### EXERCISE DETAILS
Omit every picture and return the rest of the data unaltered.

### PROVIDED DATA
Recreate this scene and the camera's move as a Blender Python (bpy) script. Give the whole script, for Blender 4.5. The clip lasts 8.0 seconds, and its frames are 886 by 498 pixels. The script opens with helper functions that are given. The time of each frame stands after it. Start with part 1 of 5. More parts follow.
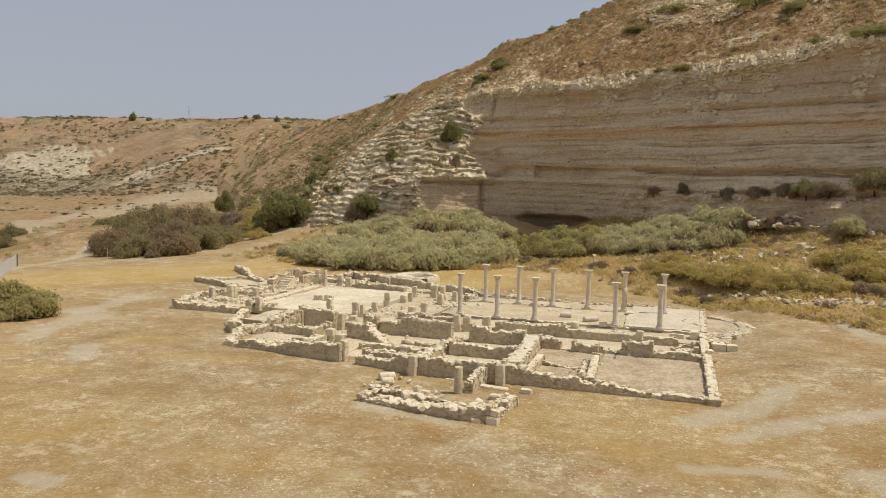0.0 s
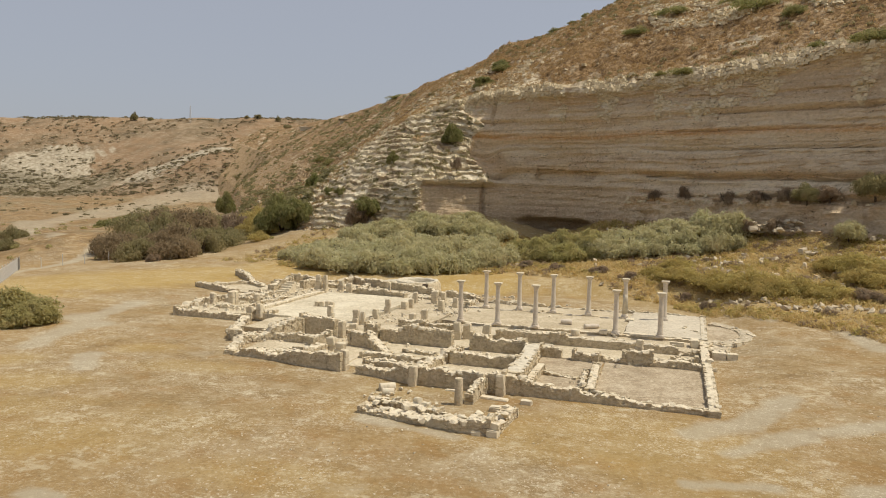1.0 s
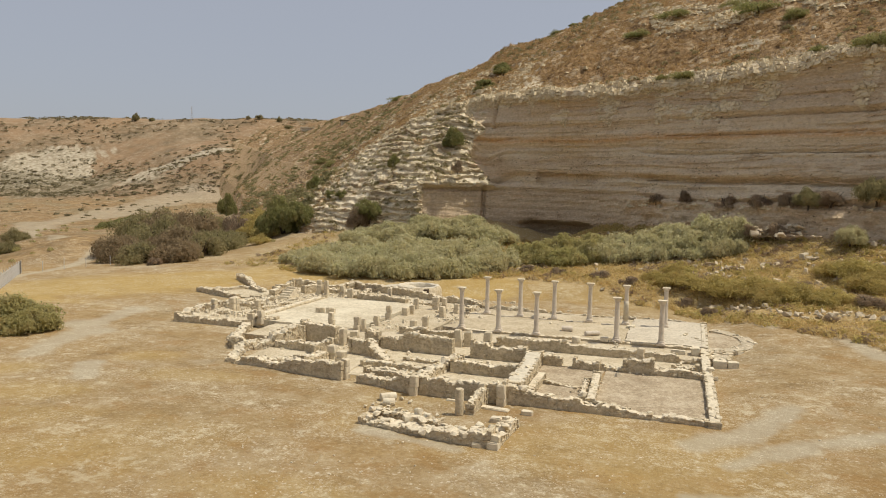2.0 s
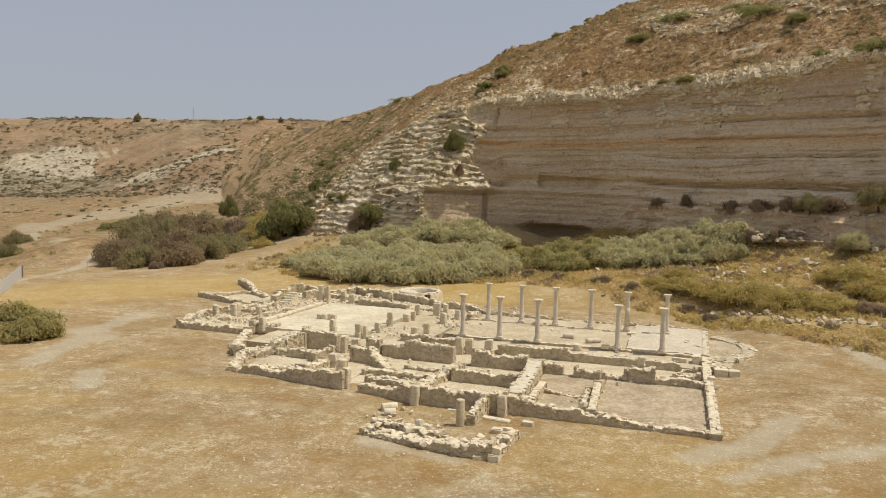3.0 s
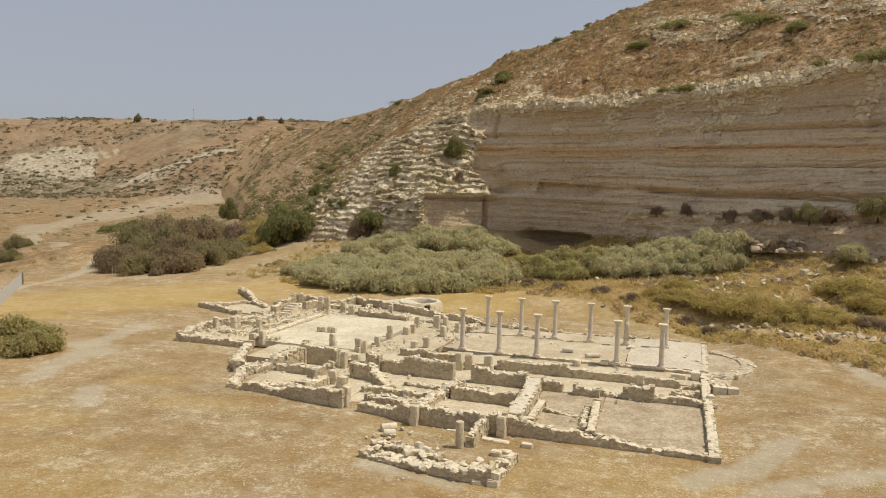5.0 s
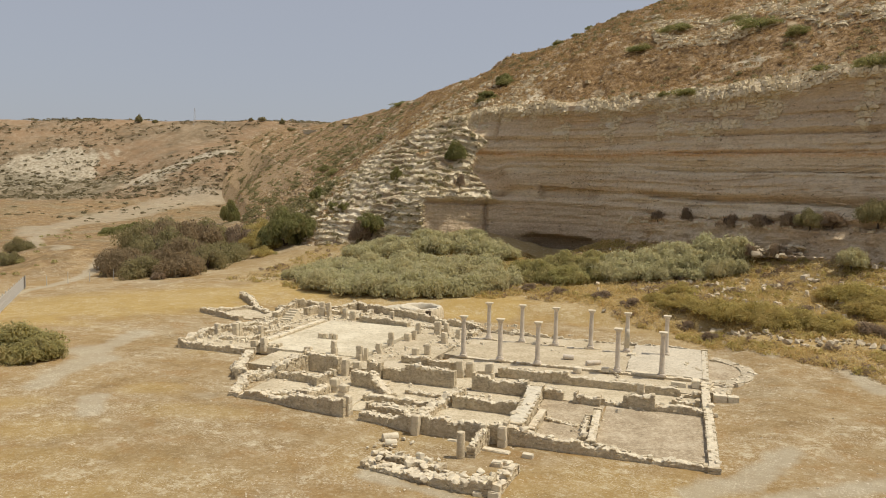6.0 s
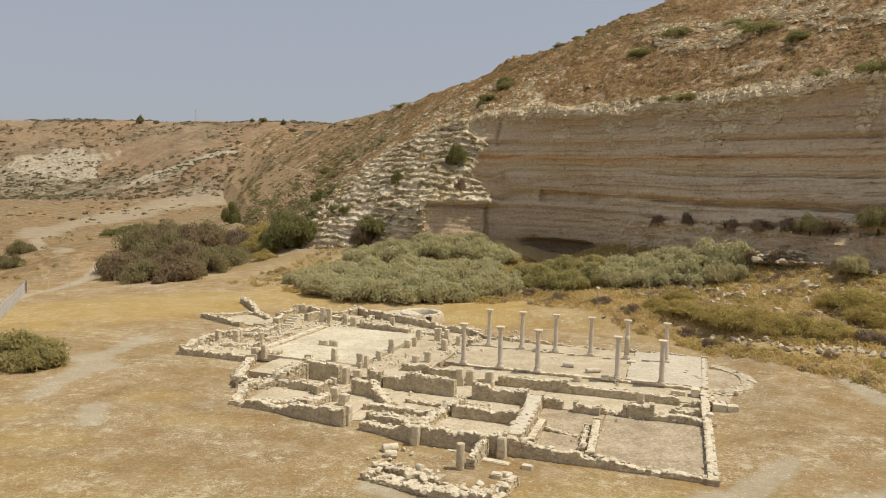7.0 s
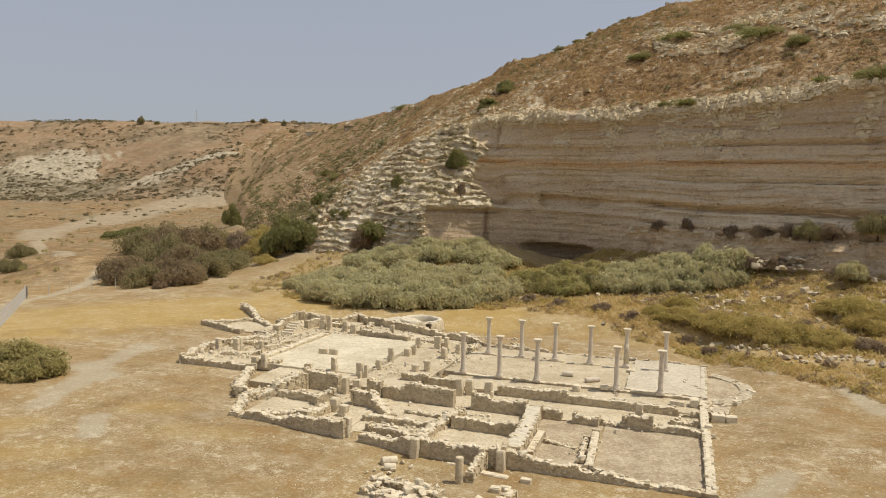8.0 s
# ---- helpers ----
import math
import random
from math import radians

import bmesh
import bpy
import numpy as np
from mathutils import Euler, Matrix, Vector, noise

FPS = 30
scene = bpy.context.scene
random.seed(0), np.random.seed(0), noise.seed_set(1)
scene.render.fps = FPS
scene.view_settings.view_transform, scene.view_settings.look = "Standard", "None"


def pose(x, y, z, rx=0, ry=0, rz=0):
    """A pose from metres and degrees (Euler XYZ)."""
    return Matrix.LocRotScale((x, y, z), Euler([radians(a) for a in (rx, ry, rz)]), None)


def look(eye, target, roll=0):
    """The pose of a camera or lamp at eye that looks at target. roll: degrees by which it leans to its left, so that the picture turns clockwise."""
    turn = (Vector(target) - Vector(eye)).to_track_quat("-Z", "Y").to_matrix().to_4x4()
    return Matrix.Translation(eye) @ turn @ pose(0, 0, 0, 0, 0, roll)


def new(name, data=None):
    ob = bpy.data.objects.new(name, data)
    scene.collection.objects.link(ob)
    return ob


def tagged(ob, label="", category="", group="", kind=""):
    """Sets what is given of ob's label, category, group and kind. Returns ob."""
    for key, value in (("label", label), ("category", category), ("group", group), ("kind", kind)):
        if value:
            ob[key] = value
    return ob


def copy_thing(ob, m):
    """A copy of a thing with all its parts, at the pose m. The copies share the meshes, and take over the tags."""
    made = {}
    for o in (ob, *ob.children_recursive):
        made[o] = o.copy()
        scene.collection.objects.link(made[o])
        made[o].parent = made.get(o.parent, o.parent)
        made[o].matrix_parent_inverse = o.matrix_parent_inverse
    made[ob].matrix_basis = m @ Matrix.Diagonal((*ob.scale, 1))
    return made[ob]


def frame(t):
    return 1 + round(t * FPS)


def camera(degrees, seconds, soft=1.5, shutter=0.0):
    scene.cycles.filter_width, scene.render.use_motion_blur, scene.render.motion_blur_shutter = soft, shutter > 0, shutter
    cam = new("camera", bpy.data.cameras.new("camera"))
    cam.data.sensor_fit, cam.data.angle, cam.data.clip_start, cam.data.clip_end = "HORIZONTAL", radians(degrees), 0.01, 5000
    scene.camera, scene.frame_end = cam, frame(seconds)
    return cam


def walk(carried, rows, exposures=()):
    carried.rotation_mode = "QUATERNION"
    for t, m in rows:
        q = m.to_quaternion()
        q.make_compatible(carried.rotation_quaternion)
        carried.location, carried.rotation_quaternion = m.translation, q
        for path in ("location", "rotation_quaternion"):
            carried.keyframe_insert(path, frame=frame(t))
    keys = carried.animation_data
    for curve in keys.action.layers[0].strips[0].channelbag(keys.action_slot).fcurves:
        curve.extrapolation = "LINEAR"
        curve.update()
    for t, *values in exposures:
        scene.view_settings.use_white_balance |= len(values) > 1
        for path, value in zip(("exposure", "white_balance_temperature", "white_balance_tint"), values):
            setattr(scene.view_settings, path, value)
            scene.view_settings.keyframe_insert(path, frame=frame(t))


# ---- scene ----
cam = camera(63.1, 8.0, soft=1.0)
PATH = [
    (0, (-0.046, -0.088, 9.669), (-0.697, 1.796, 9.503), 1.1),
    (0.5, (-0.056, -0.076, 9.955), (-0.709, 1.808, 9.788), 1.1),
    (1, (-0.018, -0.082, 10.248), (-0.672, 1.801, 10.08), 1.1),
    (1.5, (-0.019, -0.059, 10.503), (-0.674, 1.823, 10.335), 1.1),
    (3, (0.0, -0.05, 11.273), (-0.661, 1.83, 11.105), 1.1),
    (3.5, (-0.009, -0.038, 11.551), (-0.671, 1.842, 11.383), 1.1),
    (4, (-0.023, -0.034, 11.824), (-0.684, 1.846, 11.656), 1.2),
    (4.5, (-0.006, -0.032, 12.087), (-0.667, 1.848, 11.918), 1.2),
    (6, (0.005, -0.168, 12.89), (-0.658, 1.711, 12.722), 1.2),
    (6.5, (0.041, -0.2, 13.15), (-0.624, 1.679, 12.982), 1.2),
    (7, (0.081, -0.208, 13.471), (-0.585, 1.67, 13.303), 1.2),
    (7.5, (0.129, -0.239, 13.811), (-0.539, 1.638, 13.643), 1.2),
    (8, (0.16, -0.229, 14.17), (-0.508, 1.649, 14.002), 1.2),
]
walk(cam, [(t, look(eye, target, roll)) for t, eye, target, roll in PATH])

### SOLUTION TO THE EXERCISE
Recreate this scene and the camera's move as a Blender Python (bpy) script. Give the whole script, for Blender 4.5. The clip lasts 8.0 seconds, and its frames are 886 by 498 pixels. The script opens with helper functions that are given. The time of each frame stands after it. Start with part 1 of 5. More parts follow.
0.0 s
1.0 s
2.0 s
3.0 s
5.0 s
6.0 s
7.0 s
8.0 s
# ---- helpers ----
import math
import random
from math import radians

import bmesh
import bpy
import numpy as np
from mathutils import Euler, Matrix, Vector, noise

FPS = 30
scene = bpy.context.scene
random.seed(0), np.random.seed(0), noise.seed_set(1)
scene.render.fps = FPS
scene.view_settings.view_transform, scene.view_settings.look = "Standard", "None"


def pose(x, y, z, rx=0, ry=0, rz=0):
    """A pose from metres and degrees (Euler XYZ)."""
    return Matrix.LocRotScale((x, y, z), Euler([radians(a) for a in (rx, ry, rz)]), None)


def look(eye, target, roll=0):
    """The pose of a camera or lamp at eye that looks at target. roll: degrees by which it leans to its left, so that the picture turns clockwise."""
    turn = (Vector(target) - Vector(eye)).to_track_quat("-Z", "Y").to_matrix().to_4x4()
    return Matrix.Translation(eye) @ turn @ pose(0, 0, 0, 0, 0, roll)


def new(name, data=None):
    ob = bpy.data.objects.new(name, data)
    scene.collection.objects.link(ob)
    return ob


def tagged(ob, label="", category="", group="", kind=""):
    """Sets what is given of ob's label, category, group and kind. Returns ob."""
    for key, value in (("label", label), ("category", category), ("group", group), ("kind", kind)):
        if value:
            ob[key] = value
    return ob


def copy_thing(ob, m):
    """A copy of a thing with all its parts, at the pose m. The copies share the meshes, and take over the tags."""
    made = {}
    for o in (ob, *ob.children_recursive):
        made[o] = o.copy()
        scene.collection.objects.link(made[o])
        made[o].parent = made.get(o.parent, o.parent)
        made[o].matrix_parent_inverse = o.matrix_parent_inverse
    made[ob].matrix_basis = m @ Matrix.Diagonal((*ob.scale, 1))
    return made[ob]


def frame(t):
    return 1 + round(t * FPS)


def camera(degrees, seconds, soft=1.5, shutter=0.0):
    scene.cycles.filter_width, scene.render.use_motion_blur, scene.render.motion_blur_shutter = soft, shutter > 0, shutter
    cam = new("camera", bpy.data.cameras.new("camera"))
    cam.data.sensor_fit, cam.data.angle, cam.data.clip_start, cam.data.clip_end = "HORIZONTAL", radians(degrees), 0.01, 5000
    scene.camera, scene.frame_end = cam, frame(seconds)
    return cam


def walk(carried, rows, exposures=()):
    carried.rotation_mode = "QUATERNION"
    for t, m in rows:
        q = m.to_quaternion()
        q.make_compatible(carried.rotation_quaternion)
        carried.location, carried.rotation_quaternion = m.translation, q
        for path in ("location", "rotation_quaternion"):
            carried.keyframe_insert(path, frame=frame(t))
    keys = carried.animation_data
    for curve in keys.action.layers[0].strips[0].channelbag(keys.action_slot).fcurves:
        curve.extrapolation = "LINEAR"
        curve.update()
    for t, *values in exposures:
        scene.view_settings.use_white_balance |= len(values) > 1
        for path, value in zip(("exposure", "white_balance_temperature", "white_balance_tint"), values):
            setattr(scene.view_settings, path, value)
            scene.view_settings.keyframe_insert(path, frame=frame(t))


# ---- scene ----
cam = camera(63.1, 8.0, soft=1.0)
PATH = [
    (0, (-0.046, -0.088, 9.669), (-0.697, 1.796, 9.503), 1.1),
    (0.5, (-0.056, -0.076, 9.955), (-0.709, 1.808, 9.788), 1.1),
    (1, (-0.018, -0.082, 10.248), (-0.672, 1.801, 10.08), 1.1),
    (1.5, (-0.019, -0.059, 10.503), (-0.674, 1.823, 10.335), 1.1),
    (3, (0.0, -0.05, 11.273), (-0.661, 1.83, 11.105), 1.1),
    (3.5, (-0.009, -0.038, 11.551), (-0.671, 1.842, 11.383), 1.1),
    (4, (-0.023, -0.034, 11.824), (-0.684, 1.846, 11.656), 1.2),
    (4.5, (-0.006, -0.032, 12.087), (-0.667, 1.848, 11.918), 1.2),
    (6, (0.005, -0.168, 12.89), (-0.658, 1.711, 12.722), 1.2),
    (6.5, (0.041, -0.2, 13.15), (-0.624, 1.679, 12.982), 1.2),
    (7, (0.081, -0.208, 13.471), (-0.585, 1.67, 13.303), 1.2),
    (7.5, (0.129, -0.239, 13.811), (-0.539, 1.638, 13.643), 1.2),
    (8, (0.16, -0.229, 14.17), (-0.508, 1.649, 14.002), 1.2),
]
walk(cam, [(t, look(eye, target, roll)) for t, eye, target, roll in PATH])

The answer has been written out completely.